**DATA LINES:**
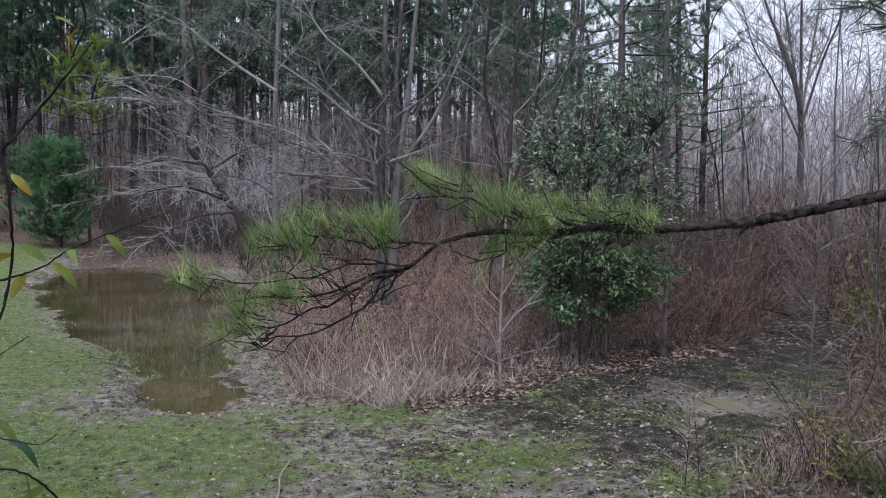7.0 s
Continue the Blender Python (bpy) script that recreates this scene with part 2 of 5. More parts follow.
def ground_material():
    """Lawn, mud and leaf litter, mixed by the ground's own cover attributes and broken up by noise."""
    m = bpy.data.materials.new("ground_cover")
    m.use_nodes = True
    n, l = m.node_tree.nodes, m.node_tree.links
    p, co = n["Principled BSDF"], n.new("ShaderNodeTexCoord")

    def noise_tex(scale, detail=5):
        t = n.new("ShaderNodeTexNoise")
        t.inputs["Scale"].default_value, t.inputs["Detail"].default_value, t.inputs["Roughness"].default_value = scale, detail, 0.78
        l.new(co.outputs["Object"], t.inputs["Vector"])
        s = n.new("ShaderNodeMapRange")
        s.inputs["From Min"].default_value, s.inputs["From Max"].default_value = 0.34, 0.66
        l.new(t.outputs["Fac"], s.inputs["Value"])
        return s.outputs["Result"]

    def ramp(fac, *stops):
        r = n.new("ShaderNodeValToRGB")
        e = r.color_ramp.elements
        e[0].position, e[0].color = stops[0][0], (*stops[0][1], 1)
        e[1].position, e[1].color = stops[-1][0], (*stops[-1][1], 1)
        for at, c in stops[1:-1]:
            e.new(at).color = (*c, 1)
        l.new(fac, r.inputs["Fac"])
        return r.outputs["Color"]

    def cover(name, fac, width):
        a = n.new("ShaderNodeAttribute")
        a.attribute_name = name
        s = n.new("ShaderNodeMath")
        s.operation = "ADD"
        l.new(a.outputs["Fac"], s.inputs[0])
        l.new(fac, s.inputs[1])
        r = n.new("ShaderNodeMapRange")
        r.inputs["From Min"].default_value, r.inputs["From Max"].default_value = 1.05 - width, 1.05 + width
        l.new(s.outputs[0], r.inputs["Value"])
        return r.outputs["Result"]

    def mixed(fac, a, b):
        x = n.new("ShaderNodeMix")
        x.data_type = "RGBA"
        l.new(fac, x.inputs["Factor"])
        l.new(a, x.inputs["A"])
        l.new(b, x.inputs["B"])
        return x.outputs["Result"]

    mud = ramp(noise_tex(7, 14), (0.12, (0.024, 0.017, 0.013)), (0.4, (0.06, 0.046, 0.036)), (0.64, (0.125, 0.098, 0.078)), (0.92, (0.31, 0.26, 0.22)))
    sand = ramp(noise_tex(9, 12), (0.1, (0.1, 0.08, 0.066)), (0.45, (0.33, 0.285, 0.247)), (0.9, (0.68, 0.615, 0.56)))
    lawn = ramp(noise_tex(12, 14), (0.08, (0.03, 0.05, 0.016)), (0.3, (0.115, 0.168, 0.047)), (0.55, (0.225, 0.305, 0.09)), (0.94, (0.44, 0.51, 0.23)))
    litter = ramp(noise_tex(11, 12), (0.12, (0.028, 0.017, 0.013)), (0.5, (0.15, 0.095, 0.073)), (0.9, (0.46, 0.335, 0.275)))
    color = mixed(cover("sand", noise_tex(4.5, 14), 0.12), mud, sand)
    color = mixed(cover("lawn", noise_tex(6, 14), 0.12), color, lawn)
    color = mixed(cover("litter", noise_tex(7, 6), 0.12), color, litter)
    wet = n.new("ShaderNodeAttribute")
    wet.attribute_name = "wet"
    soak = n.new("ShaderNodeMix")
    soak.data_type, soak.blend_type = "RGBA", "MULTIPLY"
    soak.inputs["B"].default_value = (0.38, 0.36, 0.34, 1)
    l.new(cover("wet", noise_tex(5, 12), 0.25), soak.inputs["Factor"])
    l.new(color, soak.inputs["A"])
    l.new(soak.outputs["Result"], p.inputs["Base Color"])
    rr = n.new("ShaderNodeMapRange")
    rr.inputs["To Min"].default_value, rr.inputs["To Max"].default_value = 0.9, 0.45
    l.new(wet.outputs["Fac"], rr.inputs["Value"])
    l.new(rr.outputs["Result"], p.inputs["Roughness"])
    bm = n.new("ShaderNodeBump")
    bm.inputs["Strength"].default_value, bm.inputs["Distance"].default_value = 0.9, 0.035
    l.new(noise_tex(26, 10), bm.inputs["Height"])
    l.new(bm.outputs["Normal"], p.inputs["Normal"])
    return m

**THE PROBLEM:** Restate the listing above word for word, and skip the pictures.

**ANSWER TO THIS TASK:**
7.0 s
Continue the Blender Python (bpy) script that recreates this scene with part 2 of 5. More parts follow.
def ground_material():
    """Lawn, mud and leaf litter, mixed by the ground's own cover attributes and broken up by noise."""
    m = bpy.data.materials.new("ground_cover")
    m.use_nodes = True
    n, l = m.node_tree.nodes, m.node_tree.links
    p, co = n["Principled BSDF"], n.new("ShaderNodeTexCoord")

    def noise_tex(scale, detail=5):
        t = n.new("ShaderNodeTexNoise")
        t.inputs["Scale"].default_value, t.inputs["Detail"].default_value, t.inputs["Roughness"].default_value = scale, detail, 0.78
        l.new(co.outputs["Object"], t.inputs["Vector"])
        s = n.new("ShaderNodeMapRange")
        s.inputs["From Min"].default_value, s.inputs["From Max"].default_value = 0.34, 0.66
        l.new(t.outputs["Fac"], s.inputs["Value"])
        return s.outputs["Result"]

    def ramp(fac, *stops):
        r = n.new("ShaderNodeValToRGB")
        e = r.color_ramp.elements
        e[0].position, e[0].color = stops[0][0], (*stops[0][1], 1)
        e[1].position, e[1].color = stops[-1][0], (*stops[-1][1], 1)
        for at, c in stops[1:-1]:
            e.new(at).color = (*c, 1)
        l.new(fac, r.inputs["Fac"])
        return r.outputs["Color"]

    def cover(name, fac, width):
        a = n.new("ShaderNodeAttribute")
        a.attribute_name = name
        s = n.new("ShaderNodeMath")
        s.operation = "ADD"
        l.new(a.outputs["Fac"], s.inputs[0])
        l.new(fac, s.inputs[1])
        r = n.new("ShaderNodeMapRange")
        r.inputs["From Min"].default_value, r.inputs["From Max"].default_value = 1.05 - width, 1.05 + width
        l.new(s.outputs[0], r.inputs["Value"])
        return r.outputs["Result"]

    def mixed(fac, a, b):
        x = n.new("ShaderNodeMix")
        x.data_type = "RGBA"
        l.new(fac, x.inputs["Factor"])
        l.new(a, x.inputs["A"])
        l.new(b, x.inputs["B"])
        return x.outputs["Result"]

    mud = ramp(noise_tex(7, 14), (0.12, (0.024, 0.017, 0.013)), (0.4, (0.06, 0.046, 0.036)), (0.64, (0.125, 0.098, 0.078)), (0.92, (0.31, 0.26, 0.22)))
    sand = ramp(noise_tex(9, 12), (0.1, (0.1, 0.08, 0.066)), (0.45, (0.33, 0.285, 0.247)), (0.9, (0.68, 0.615, 0.56)))
    lawn = ramp(noise_tex(12, 14), (0.08, (0.03, 0.05, 0.016)), (0.3, (0.115, 0.168, 0.047)), (0.55, (0.225, 0.305, 0.09)), (0.94, (0.44, 0.51, 0.23)))
    litter = ramp(noise_tex(11, 12), (0.12, (0.028, 0.017, 0.013)), (0.5, (0.15, 0.095, 0.073)), (0.9, (0.46, 0.335, 0.275)))
    color = mixed(cover("sand", noise_tex(4.5, 14), 0.12), mud, sand)
    color = mixed(cover("lawn", noise_tex(6, 14), 0.12), color, lawn)
    color = mixed(cover("litter", noise_tex(7, 6), 0.12), color, litter)
    wet = n.new("ShaderNodeAttribute")
    wet.attribute_name = "wet"
    soak = n.new("ShaderNodeMix")
    soak.data_type, soak.blend_type = "RGBA", "MULTIPLY"
    soak.inputs["B"].default_value = (0.38, 0.36, 0.34, 1)
    l.new(cover("wet", noise_tex(5, 12), 0.25), soak.inputs["Factor"])
    l.new(color, soak.inputs["A"])
    l.new(soak.outputs["Result"], p.inputs["Base Color"])
    rr = n.new("ShaderNodeMapRange")
    rr.inputs["To Min"].default_value, rr.inputs["To Max"].default_value = 0.9, 0.45
    l.new(wet.outputs["Fac"], rr.inputs["Value"])
    l.new(rr.outputs["Result"], p.inputs["Roughness"])
    bm = n.new("ShaderNodeBump")
    bm.inputs["Strength"].default_value, bm.inputs["Distance"].default_value = 0.9, 0.035
    l.new(noise_tex(26, 10), bm.inputs["Height"])
    l.new(bm.outputs["Normal"], p.inputs["Normal"])
    return m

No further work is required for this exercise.